#### What you are asked to do
Without the pictures, repeat the listing character for character.
** Start of Data block **
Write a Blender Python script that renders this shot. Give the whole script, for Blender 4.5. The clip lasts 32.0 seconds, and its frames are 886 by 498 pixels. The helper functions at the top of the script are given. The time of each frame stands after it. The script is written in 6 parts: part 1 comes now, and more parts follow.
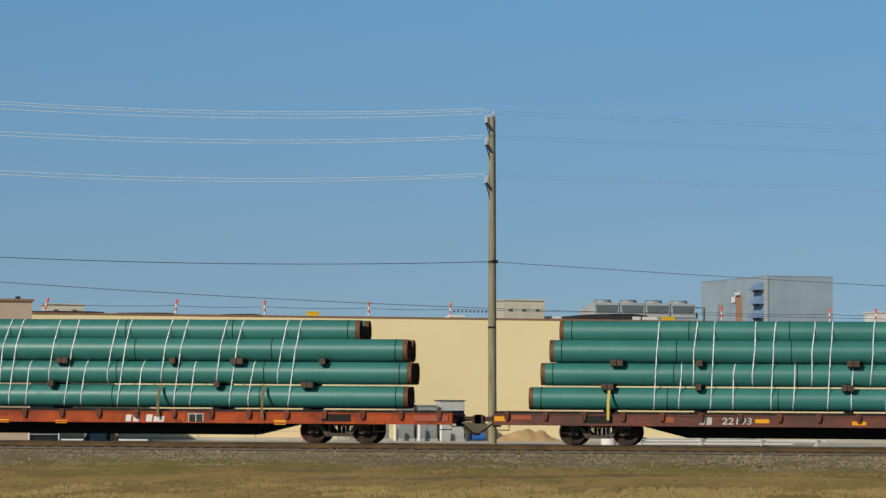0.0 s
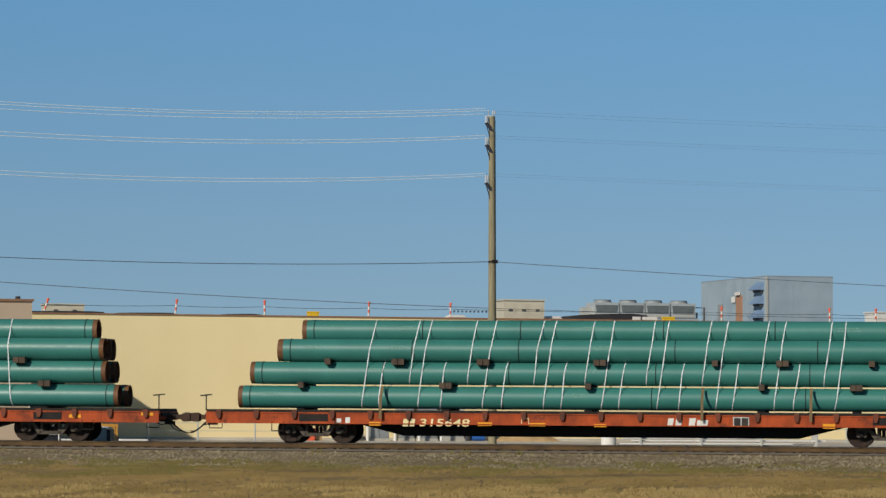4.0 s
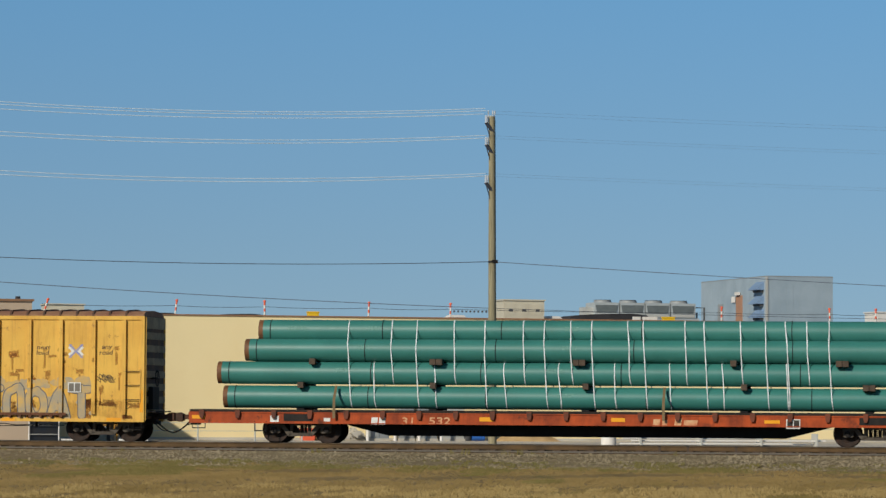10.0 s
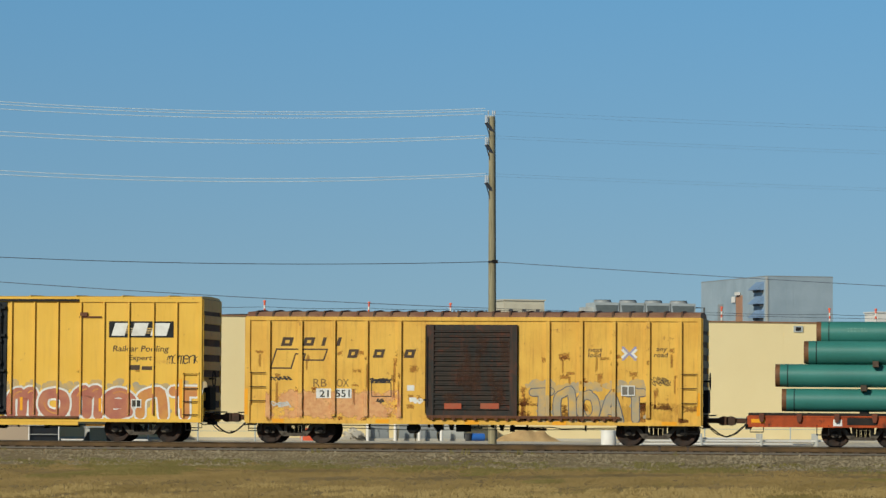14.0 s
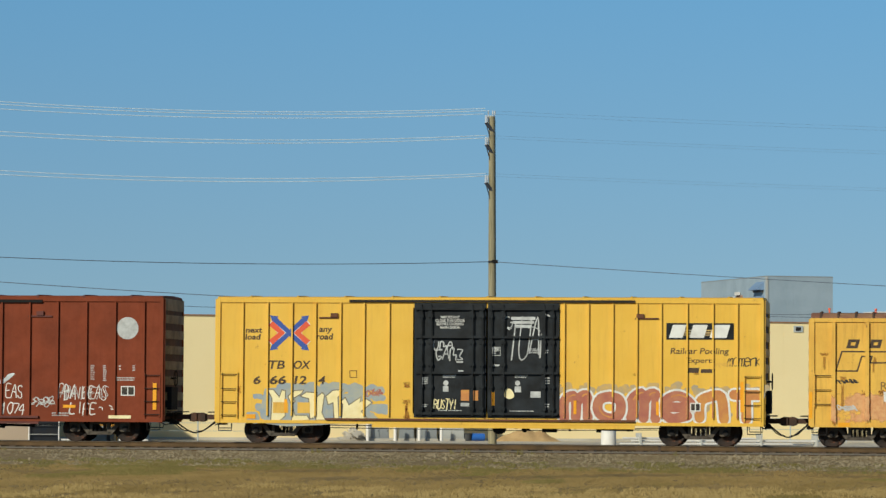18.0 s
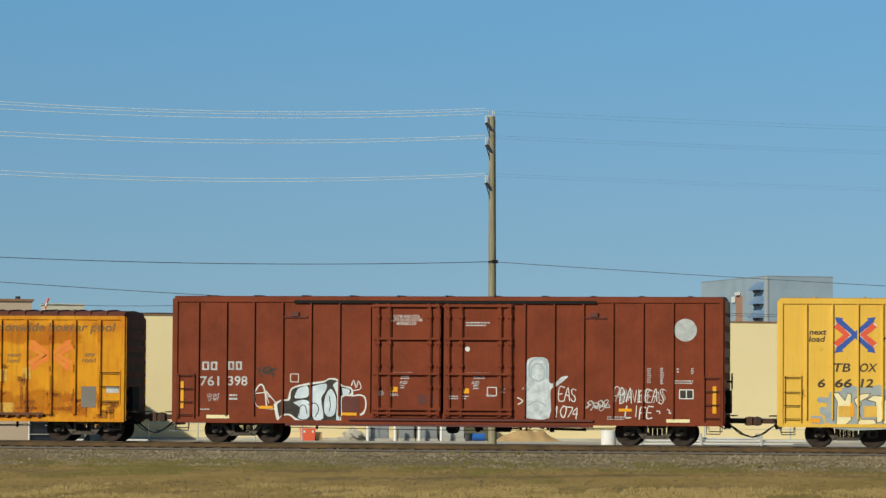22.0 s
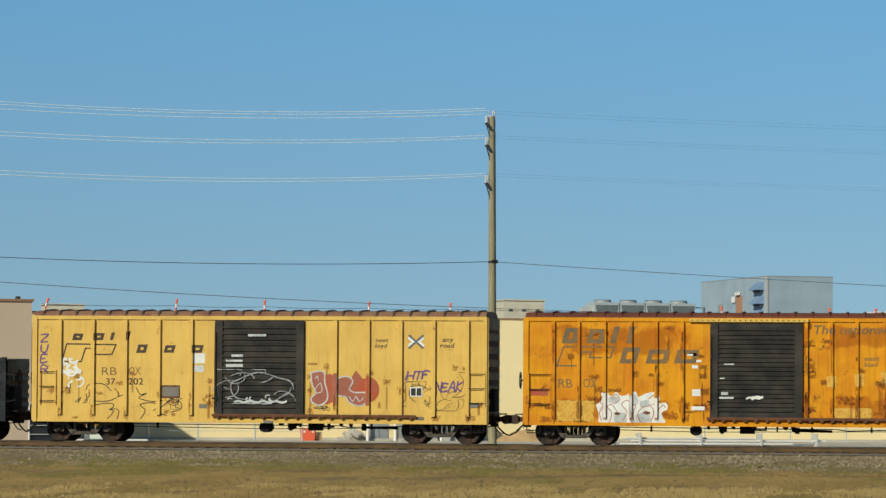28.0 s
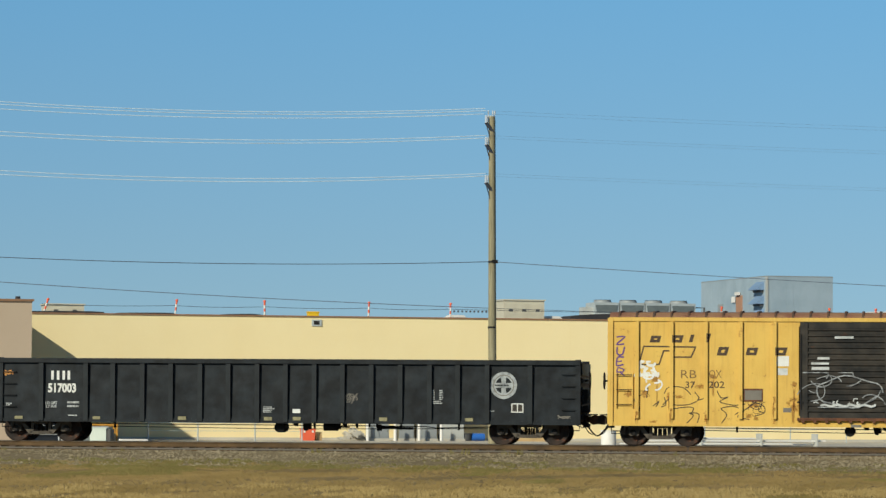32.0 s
** End of Data block **
#### Exercise solution
Write a Blender Python script that renders this shot. Give the whole script, for Blender 4.5. The clip lasts 32.0 seconds, and its frames are 886 by 498 pixels. The helper functions at the top of the script are given. The time of each frame stands after it. The script is written in 6 parts: part 1 comes now, and more parts follow.
0.0 s
4.0 s
10.0 s
14.0 s
18.0 s
22.0 s
28.0 s
32.0 s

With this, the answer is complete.